On peut parier qu’il sera beaucoup moins question de ce sujet lors des prochaines élections européennes que du nombre d’expulsions d’immigrés clandestins ou de l’enseignement (prétendu) de la « théorie du genre » à l’école. De quoi s’agit-il ? De l’accord de partenariat transatlantique (APT), qui va concerner huit cents millions d’habitants à fort pouvoir d’achat et presque la moitié de la richesse mondiale (1). La Commission européenne négocie ce traité de libre-échange avec Washington au nom des vingt-huit Etats de l’Union ; le Parlement européen qui sera élu en mai devra le ratifier. Rien n’est encore joué, mais, le 11 février dernier, lors de sa visite d’Etat à Washington, le président français François Hollande a proposé de hâter le pas : « Nous avons tout à gagner à aller vite. Sinon, nous savons bien qu’il y aura une accumulation de peurs, de menaces, de crispations. »
« Tout à gagner à aller vite » ? Dans cette affaire, il importe au contraire de donner un coup d’arrêt aux machines à libéraliser et aux lobbys industriels (américains, mais aussi européens) qui les inspirent. C’est d’autant plus nécessaire que les termes du mandat de négociation confié aux commissaires de Bruxelles ont été cachés aux parlementaires du Vieux Continent, tandis que la stratégie commerciale de l’Union (s’il en existe une, en dehors de la récitation des bréviaires du laissez-faire) n’avait plus aucun secret pour les grandes oreilles américaines de la National Security Agency (NSA) (2)... Un tel souci de la dissimulation, même relative, annonce rarement de bonnes surprises.
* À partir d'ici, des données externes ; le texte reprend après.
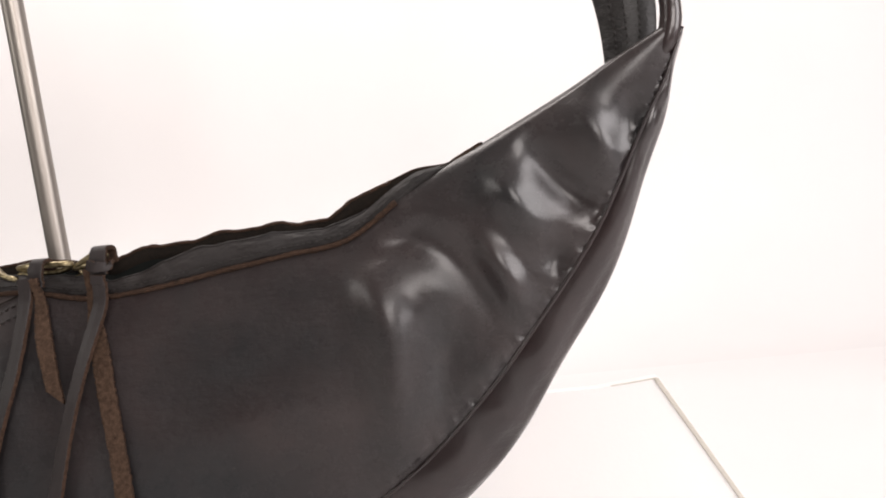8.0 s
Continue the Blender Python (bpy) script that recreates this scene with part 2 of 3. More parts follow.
# ---------------------------------------------------------------- the setting
def setting():
    # table top, back wall with soft vertical folds, and unseen walls closing the room
    tagged(new("floor", box("floor", (-1.7, -1.7, -0.03), (1.7, 0.56, 0.0), FLOOR, 0.0)), "smooth white laminate table top under the bag", "table top", kind="structure")
    cols = 160
    profile = [(0.56 + 0.3 * math.sin(a), 0.3 - 0.3 * math.cos(a)) for a in np.linspace(0, math.pi / 2, 20)] + [(0.86, z) for z in np.linspace(0.4, 1.6, 10)]
    verts = []
    for y, z in profile:
        k = min(1, z / 0.3)
        for x in np.linspace(-1.7, 1.7, cols):
            fold = 0.0035 * math.sin(x * 13 + 0.3) + 0.0018 * math.sin(x * 29 + 2.0) + 0.003 * math.sin(x * 6 + z * 1.5)
            verts.append((x, y + k * fold, z))
    n = len(verts)
    verts += [(x, y + 0.05, z - 0.03 * (z < 0.3)) for x, y, z in verts]
    faces = grid_faces(len(profile), cols)
    faces += [tuple(n + k for k in f[::-1]) for f in faces]
    tagged(new("wall_north", mesh_of("wall_north", verts, faces, WALL)), "white backdrop sheet sweeping up from the table with faint folds", "backdrop", kind="structure")
    # walls and ceiling stay out of view and only shape light and reflections
    west = tagged(new("wall_west"), "unseen grey side wall with a window opening, kept dark for reflections", "wall", kind="structure")
    for lo, hi in (((-1.76, -1.76, -0.03), (-1.7, -1.45, 1.6)), ((-1.76, -0.55, -0.03), (-1.7, 0.92, 1.6)), ((-1.76, -1.45, -0.03), (-1.7, -0.55, 0.75)), ((-1.76, -1.45, 1.55), (-1.7, -0.55, 1.6))):
        part("wall_panel", box("wall_panel", lo, hi, ROOM, 0), west)
    south = tagged(new("wall_south"), "unseen grey wall with a small window opening, kept dark for reflections", "wall", kind="structure")
    for lo, hi in (((-1.7, -1.76, -0.03), (0.40, -1.7, 1.6)), ((1.40, -1.76, -0.03), (1.7, -1.7, 1.6)), ((0.40, -1.76, -0.03), (1.40, -1.7, 0.65)), ((0.40, -1.76, 1.25), (1.40, -1.7, 1.6))):
        part("wall_panel", box("wall_panel", lo, hi, ROOM, 0), south)
    east = new("wall_east", None)
    tagged(east, "unseen grey side wall with a window opening, kept dark for reflections", "wall", kind="structure")
    for lo, hi in (((1.7, -1.76, -0.03), (1.76, -1.0, 1.6)), ((1.7, -0.1, -0.03), (1.76, 0.92, 1.6)), ((1.7, -1.0, -0.03), (1.76, -0.1, 0.3)), ((1.7, -1.0, 1.2), (1.76, -0.1, 1.6))):
        part("wall_panel", box("wall_panel", lo, hi, ROOM, 0), east)
    tagged(new("ceiling", box("ceiling", (-1.76, -1.76, 1.6), (1.76, 0.92, 1.66), ROOM, 0)), "unseen grey ceiling closing the room, kept dark for reflections", "ceiling", kind="structure")
    # grey scuff on the wall
    pts = spline([(-0.5506, 0.850, 0.6433), (-0.5274, 0.849, 0.6133), (-0.5044, 0.849, 0.5836), (-0.490, 0.849, 0.5690)], 24)
    tagged(new("wall_scuff", tube("wall_scuff", pts, 0.0022, PENCIL, 6, 0.3, 0.25)), "thin grey scuff mark on the white wall", "scuff", kind="structure")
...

De fait, le bond en avant du libre-échange et de l’atlantisme risque d’obliger les Européens à importer de la viande aux hormones, du maïs génétiquement modifié, des poulets lavés au chlore. Et d’interdire aux Américains de favoriser leurs producteurs locaux (Buy American Act) lorsqu’ils engagent des dépenses publiques pour lutter contre le chômage.
Pourtant, le prétexte de l’accord, c’est l’emploi. Mais, enhardis par des « études » souvent financées par les lobbys, les partisans de l’APT sont plus loquaces sur les postes de travail créés grâce aux exportations que sur ceux qui seront perdus à cause des importations (ou d’un euro surévalué...). L’économiste Jean-Luc Gréau rappelle cependant que, depuis vingt-cinq ans, chaque nouvelle percée libérale — marché unique, monnaie unique, marché transatlantique — a été défendue en prétextant qu’elle résorberait le chômage. Ainsi, un rapport de 1988, « Défi 1992 », annonçait que « nous devions gagner cinq ou six millions d’emplois grâce au marché unique. Toutefois, au moment où celui-ci a été instauré, l’Europe, victime de la récession, en a perdu entre trois et quatre millions (3)… »
En 1998, un accord multilatéral sur l’investissement (AMI), déjà conçu par et pour les multinationales, fut taillé en pièces par la mobilisation populaire (4). L’APT, qui reprend certaines de ses idées les plus nocives, doit subir le même sort.